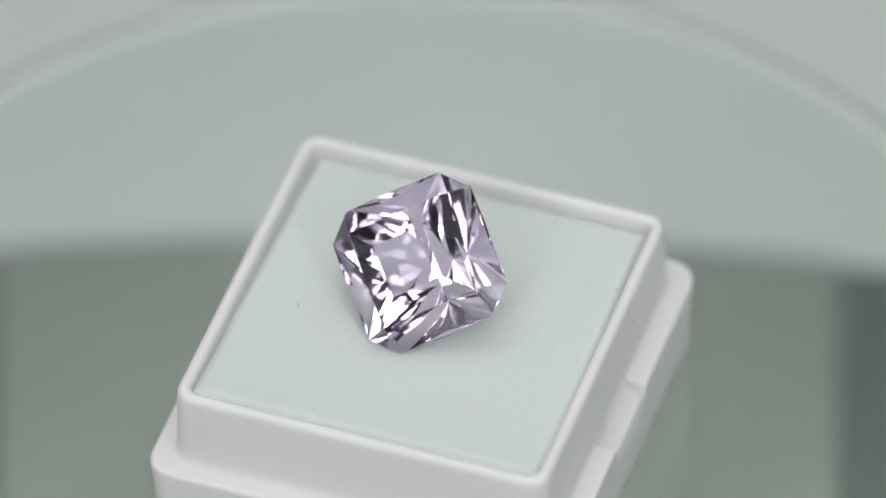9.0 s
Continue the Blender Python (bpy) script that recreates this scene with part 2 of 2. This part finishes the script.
hair(-0.62, -0.52, 0.07, -0.5, LINT, PAD)

# ---- the gem ----


def gem_mesh():
    bm = bmesh.new()
    pts = []

    def corner(th, R, cut, z):
        d, n = Vector((math.cos(th), math.sin(th), 0)), Vector((-math.sin(th), math.cos(th), 0))
        return [d * R - n * cut + Vector((0, 0, z)), d * R + n * cut + Vector((0, 0, z))]
    for k in range(4):
        th = math.pi / 2 * k
        d = Vector((math.cos(th), math.sin(th), 0))
        for z in (0.010, -0.012):
            pts += corner(th, 0.4968, 0.0967, z)
        pts.append(d * 0.393 + Vector((0, 0, 0.158)))
        pts.append(d * 0.212 + Vector((0, 0, 0.228)))
        e = Vector((math.cos(th + math.pi / 4), math.sin(th + math.pi / 4), 0))     # towards the middle of a long side
        pts.append(e * 0.280 + Vector((0, 0, 0.1642)))
        pts += [e * 0.428 + Vector((0, 0, 0.010)), e * 0.428 + Vector((0, 0, -0.012))]
    # two tiers of small facets below the girdle, squarish above and round towards the point
    for i in range(32):
        th = math.pi / 16 * i
        r = (0.1512 + 0.0076 * (0.5 - 0.5 * math.cos(4 * th))) * (0.98 if i % 2 else 1.0)
        pts.append(Vector((r * math.cos(th), r * math.sin(th), -0.3377)))
        th += math.pi / 32
        r = 0.3530 - 0.0188 * (0.5 - 0.5 * math.cos(4 * th))
        pts.append(Vector((r * math.cos(th), r * math.sin(th), -0.1512)))
    pts.append(Vector((0, 0, -0.479)))
    vs = [bm.verts.new(p * A) for p in pts]
    hull = bmesh.ops.convex_hull(bm, input=vs)
    bmesh.ops.delete(bm, geom=[v for v in bm.verts if not v.link_faces], context="VERTS")
    bmesh.ops.dissolve_limit(bm, angle_limit=radians(0.6), verts=bm.verts, edges=bm.edges)
    return bm


def turn(az, tilt, spin):
    return Matrix.Rotation(az, 4, "Z") @ Matrix.Rotation(tilt, 4, "X") @ Matrix.Rotation(spin, 4, "Z")


GEM = tagged(new("gemstone"), "faceted pale violet amethyst with cut corners lying on the foam", "gemstone")
WHOLE = gem_mesh()
GEM_SEAT = Matrix.Translation((OX, OY, 0)) @ Matrix.Translation(Vector((0.0133, 0.0191, 0.3172)) * A) @ turn(-1.6517, 0.7725, -0.1039)


def gem_part(name, wanted, parent, label, mat):
    """The facets of one zone of the stone, with their outward side kept."""
    faces = [f for f in WHOLE.faces if wanted(f.calc_center_median() / A, f.normal)]
    index = {}
    for f in faces:
        for v in f.verts:
            index.setdefault(v, len(index))
    me = bpy.data.meshes.new(name)
    me.from_pydata([GEM_SEAT @ v.co for v in index], [], [[index[v] for v in f.verts] for f in faces])
    me.materials.append(mat)
    ob = new(name, me)
    ob.parent = parent
    return tagged(ob, label)


WHOLE.normal_update()
CROWN = gem_part("crown", lambda c, n: c.z > 0.011 and n.z < 0.99, GEM, "sloping upper facets of clear pale violet crystal", VIOLET)
gem_part("table_facet", lambda c, n: n.z >= 0.99, CROWN, "flat square top facet", VIOLET)
gem_part("girdle", lambda c, n: abs(c.z) <= 0.013, GEM, "thin polished edge band", VIOLET)
gem_part("pavilion", lambda c, n: c.z < -0.013, GEM, "pointed lower facets of nearly colourless crystal", CLEAR)
WHOLE.free()


# ---- what moves ----
def motions():
    rows = [(i * 0.5, pose(0, 0, ZR, 0, 0, 324.741 - 28.278 * i * 0.5)) for i in range(33)]
    for thing in (BOX, GEM, TURNTABLE):
        walk(thing, rows)


motions()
____
> [REQUEST]:
Using the listing above, locate the lines that hold "with" and copy each one.

> [FULL SOLUTION]:
Continue the Blender Python (bpy) script that recreates this scene with part 2 of 2. This part finishes the script.
GEM = tagged(new("gemstone"), "faceted pale violet amethyst with cut corners lying on the foam", "gemstone")
    """The facets of one zone of the stone, with their outward side kept."""